Building depth is an important tool for determining the development capacity of a site. It is the overall cross section dimension of a building envelope. Building depth dimensions typically include articulation such as projecting balconies, gallery access, eaves, overhangs, sun hoods, blades and other architectural features.

A mixed used building showing the transition of building depth: deeper floors on lower levels dedicated to retail/commercial uses and narrower residential apartments on upper levels 

Building depth influences building circulation and configuration and has a direct relationship to internal residential amenity by determining room depths, which in turn influences access to light and air. For residential development in general, narrower building depths have a greater potential to achieve optimal natural ventilation and daylight access than deeper floor plates. Depths of mixed use buildings transition from deeper commercial and retail uses at the lower levels to narrower building depths for the residential uses at upper levels.

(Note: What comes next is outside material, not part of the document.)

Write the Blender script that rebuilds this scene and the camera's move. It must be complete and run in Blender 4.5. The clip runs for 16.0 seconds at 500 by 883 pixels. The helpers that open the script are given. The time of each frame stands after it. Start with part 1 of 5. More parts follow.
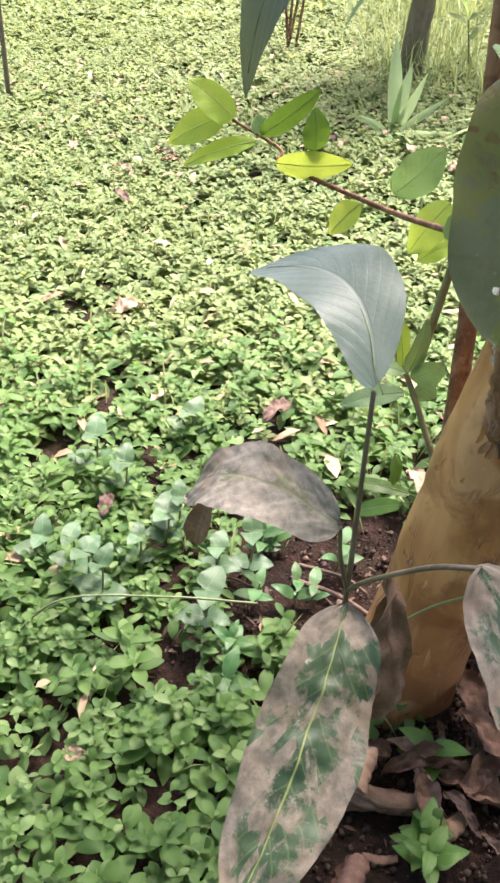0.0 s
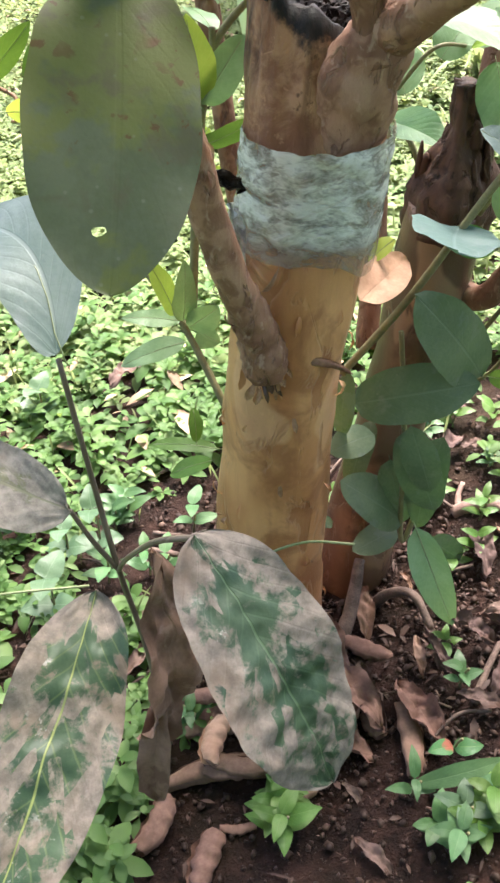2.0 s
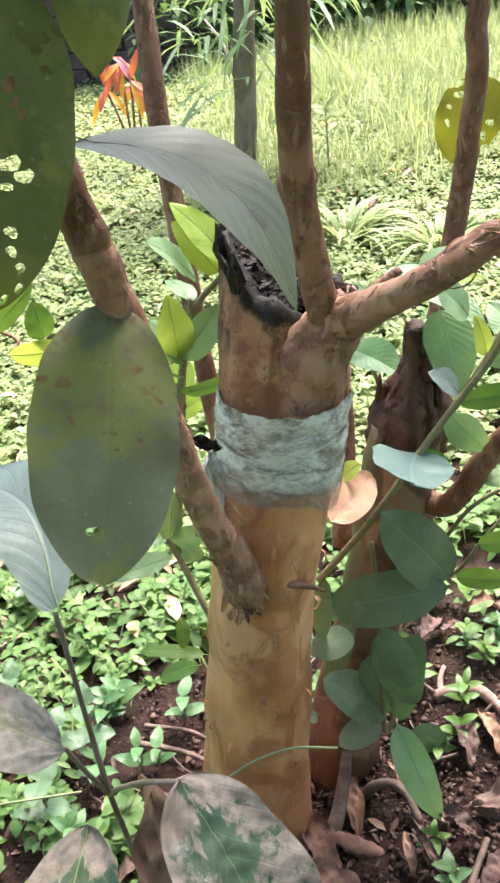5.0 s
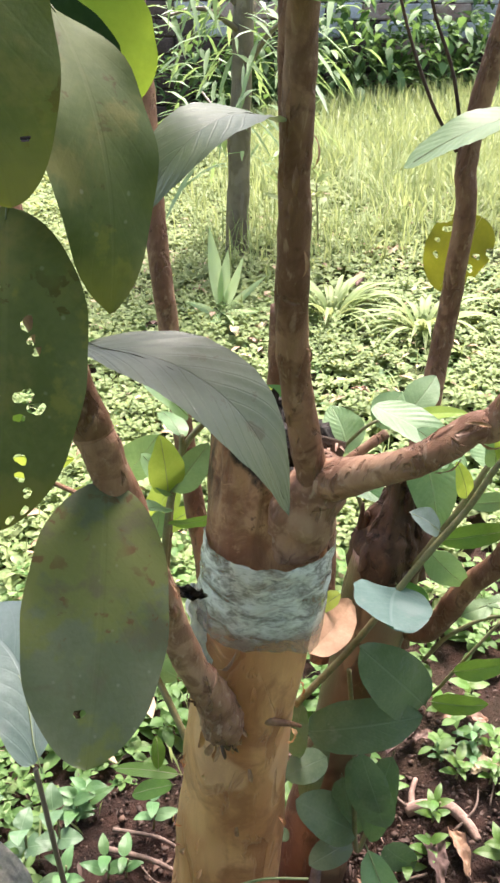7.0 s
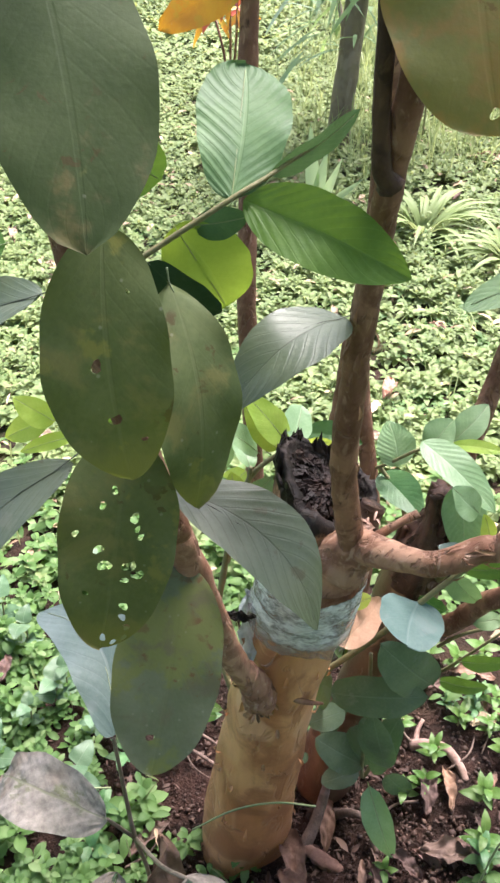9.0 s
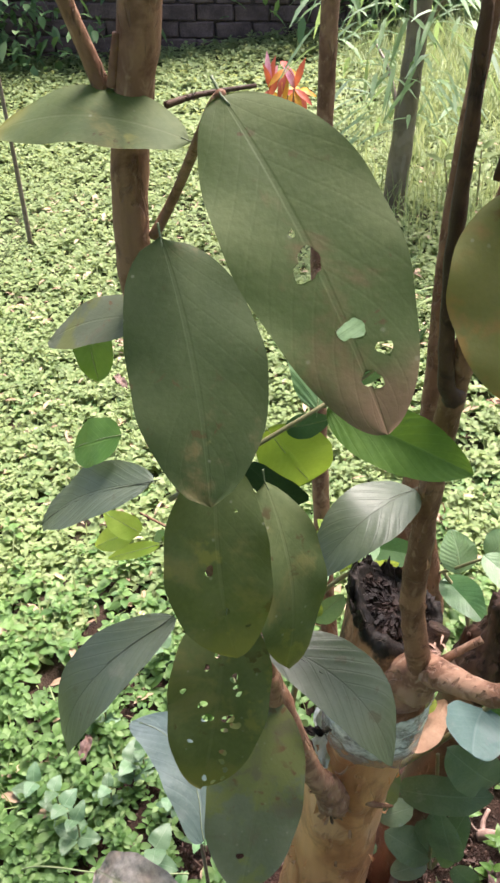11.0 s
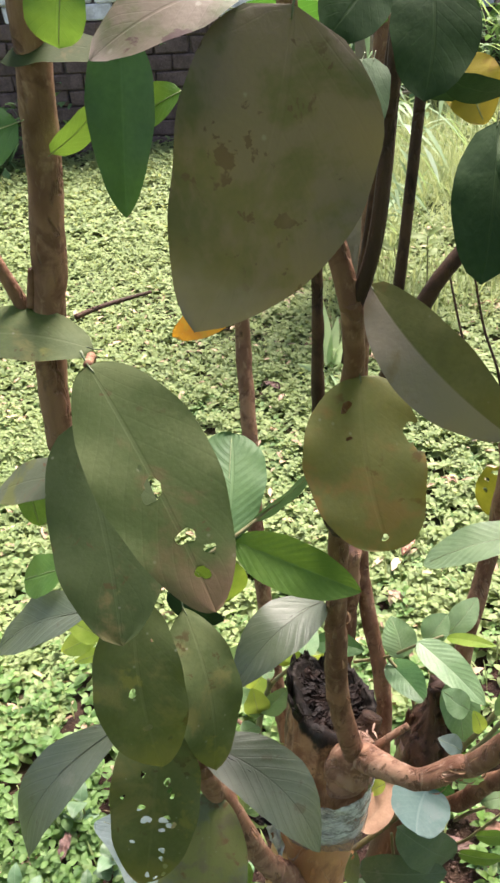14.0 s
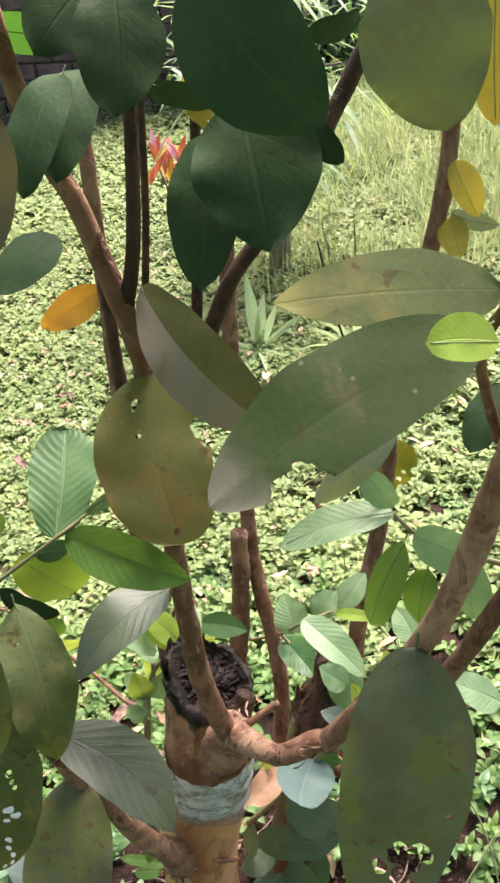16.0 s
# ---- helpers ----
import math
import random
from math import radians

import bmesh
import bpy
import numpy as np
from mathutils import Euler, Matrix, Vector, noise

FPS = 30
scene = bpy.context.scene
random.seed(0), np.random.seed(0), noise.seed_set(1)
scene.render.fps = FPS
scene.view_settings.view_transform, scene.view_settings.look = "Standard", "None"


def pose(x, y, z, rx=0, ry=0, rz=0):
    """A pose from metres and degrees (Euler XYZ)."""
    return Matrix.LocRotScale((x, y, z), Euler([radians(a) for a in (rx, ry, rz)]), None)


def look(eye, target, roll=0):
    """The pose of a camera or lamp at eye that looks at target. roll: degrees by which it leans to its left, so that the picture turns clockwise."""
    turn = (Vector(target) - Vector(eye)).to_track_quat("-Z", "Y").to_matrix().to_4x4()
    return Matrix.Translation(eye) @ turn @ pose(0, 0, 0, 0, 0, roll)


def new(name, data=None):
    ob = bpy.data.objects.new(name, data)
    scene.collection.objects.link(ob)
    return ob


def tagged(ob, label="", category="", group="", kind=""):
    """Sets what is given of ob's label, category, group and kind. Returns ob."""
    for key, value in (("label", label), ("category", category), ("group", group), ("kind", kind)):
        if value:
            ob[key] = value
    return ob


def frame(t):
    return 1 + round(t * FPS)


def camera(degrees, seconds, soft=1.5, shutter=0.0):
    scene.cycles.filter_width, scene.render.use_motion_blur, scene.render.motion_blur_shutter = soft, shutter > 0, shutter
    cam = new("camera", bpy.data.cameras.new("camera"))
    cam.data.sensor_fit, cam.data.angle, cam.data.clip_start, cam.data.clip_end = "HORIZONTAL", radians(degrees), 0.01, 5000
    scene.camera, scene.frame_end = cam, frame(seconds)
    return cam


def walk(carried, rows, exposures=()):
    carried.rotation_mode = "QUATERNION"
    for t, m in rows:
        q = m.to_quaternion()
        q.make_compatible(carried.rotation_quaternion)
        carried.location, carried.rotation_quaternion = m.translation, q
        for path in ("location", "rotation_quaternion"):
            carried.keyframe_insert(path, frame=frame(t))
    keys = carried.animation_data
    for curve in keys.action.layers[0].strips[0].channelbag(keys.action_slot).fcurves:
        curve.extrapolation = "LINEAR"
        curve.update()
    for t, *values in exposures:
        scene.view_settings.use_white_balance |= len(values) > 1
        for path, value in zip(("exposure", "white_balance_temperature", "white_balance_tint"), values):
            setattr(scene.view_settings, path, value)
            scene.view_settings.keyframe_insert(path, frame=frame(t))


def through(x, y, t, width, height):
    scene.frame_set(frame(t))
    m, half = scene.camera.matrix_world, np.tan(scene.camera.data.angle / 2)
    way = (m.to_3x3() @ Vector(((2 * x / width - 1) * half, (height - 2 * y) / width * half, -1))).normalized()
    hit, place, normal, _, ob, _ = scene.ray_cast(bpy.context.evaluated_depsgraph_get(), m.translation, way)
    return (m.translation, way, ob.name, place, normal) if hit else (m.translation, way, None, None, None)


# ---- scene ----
cam = camera(34.2, 16.0, 2.7)
PATH = [
    (0, (-0.1250, 0.0068, 0.9671), (-0.1018, 1.3489, -0.0758), 5.79),
    (0.5, (-0.0803, 0.0204, 0.9641), (-0.0066, 1.3549, -0.0863), 5.04),
    (1, (-0.0148, 0.0348, 0.9513), (-0.0067, 1.3430, -0.1342), 1.88),
    (1.5, (0.0362, 0.0578, 0.9379), (0.0698, 1.3456, -0.1714), -0.59),
    (2, (0.0852, 0.0672, 0.9430), (0.1717, 1.3387, -0.1812), -1.59),
    (2.5, (0.1189, 0.0680, 0.9559), (0.2392, 1.3481, -0.1562), -2.16),
    (3, (0.1298, 0.0680, 0.9656), (0.2962, 1.3566, -0.1297), -1.15),
    (3.5, (0.1290, 0.0629, 0.9895), (0.2930, 1.3915, -0.0582), -1.28),
    (4, (0.1211, 0.0612, 1.0083), (0.2521, 1.4280, 0.0059), -2.67),
    (4.5, (0.1158, 0.0570, 1.0420), (0.2170, 1.4595, 0.0876), -3.74),
    (4.7, (0.1081, 0.0612, 1.0505), (0.2215, 1.4782, 0.1180), -3.02),
    (6.8, (0.0891, 0.0603, 1.1255), (0.2425, 1.5640, 0.3484), -1.86),
    (7, (0.0973, 0.0960, 1.1528), (0.2736, 1.5725, 0.3295), 0.75),
    (7.5, (0.1167, 0.1028, 1.2856), (0.2735, 1.5325, 0.3791), 1.89),
    (8, (0.1371, 0.1028, 1.3271), (0.1940, 1.4900, 0.3468), 2.45),
    (8.5, (0.1257, 0.0960, 1.3626), (0.1722, 1.4357, 0.3180), 3.51),
    (9, (0.1007, 0.1020, 1.4216), (0.1207, 1.3965, 0.3203), 3.67),
    (9.5, (0.0705, 0.1173, 1.4645), (0.0498, 1.3957, 0.3444), 3.14),
    (9.7, (0.0615, 0.1139, 1.4773), (0.0270, 1.4000, 0.3660), 2.59),
    (11.8, (0.0899, 0.0859, 1.6136), (-0.0213, 1.4569, 0.6147), -0.27),
    (12, (0.0965, 0.0816, 1.6245), (-0.0082, 1.4603, 0.6358), -0.40),
    (12.5, (0.1118, 0.0739, 1.6415), (0.0277, 1.4705, 0.6763), -0.67),
    (13, (0.1139, 0.0654, 1.6537), (0.0566, 1.4782, 0.7109), -0.33),
    (13.5, (0.1188, 0.0519, 1.6722), (0.0522, 1.4748, 0.7447), -0.88),
    (14, (0.1429, 0.0416, 1.6790), (0.0695, 1.4688, 0.7585), -2.31),
    (14.5, (0.1686, 0.0382, 1.6783), (0.1258, 1.4628, 0.7516), -2.47),
    (15, (0.2029, 0.0348, 1.6853), (0.1868, 1.4484, 0.7409), -2.80),
    (15.5, (0.2491, 0.0323, 1.6927), (0.2324, 1.4390, 0.7380), -3.67),
    (16, (0.2719, 0.0416, 1.6951), (0.2762, 1.4390, 0.7272), -2.61),
]
walk(cam, [(t, look(eye, target, roll)) for t, eye, target, roll in PATH], [(0, 2.12, 6750, 19), (1.5, 2.05, 6650, 18), (2.0, 2.45, 6500, 16.5), (4.5, 2.50, 6450, 17), (7.5, 2.27, 6700, 19), (8.5, 2.21, 6400, 19.5), (9.5, 2.12, 6250, 20), (12, 2.0, 6750, 20), (16, 2.05, 6800, 20)])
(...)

These examples show how to measure building depth
for different apartment building shapes.

Aims

•  ensure that the bulk of the development relates to the scale of the desired future context
•  ensure building depths support apartment layouts that meet the objectives, design criteria and design guidance within the Apartment Design Guide.

Considerations In Setting Building Depth Controls

Building depth dimensions should include articulation such as projecting balconies, gallery access, overhangs, blades and other architectural features 

Use a range of appropriate maximum apartment depths of 12-18m from glass line to glass line when precinct planning and testing development controls. This will ensure that apartments receive adequate daylight and natural ventilation and optimise natural cross ventilation.

Test building depths against indicative floor plate and apartment layouts to ensure they can meet natural ventilation and sunlight requirements.

Site constraints may require varied building depths to achieve good levels of residential amenity for residents and neighbours.

Consider varying building depth relative to orientation. For example, buildings facing east-west capture sun from both aspects and may have apartments of up to 18m wide (if dual aspect), while buildings facing north-south should be narrower to reduce the number of south facing apartments that have limited or no direct sunlight access (consider relationship with section 4A Solar and daylight access). Where greater depths are proposed, demonstrate that indicative layouts can achieve acceptable amenity with room and apartment depths. 

This may require significant building articulation and increased perimeter wall length Coordinate building height and building depth:
•  buildings that have smaller depths over a greater height deliver better residential amenity than those with greater depth and a lower height
•  greater building depths may be possible where higher ceiling heights are provided, for example adaptive reuse of an existing building (see 4D Apartment size and layout).

For mixed use buildings, align building depth to the likely future uses. For example, transition deeper commercial or retail podium levels to a narrower residential tower above. For precinct planning, if the intended building use changes,the building depth needs to change accordingly. Set the depth control in metres. 

The building depth includes the internal floor plate, external walls, balconies, external circulation and articulation such as recesses and steps in plan and section.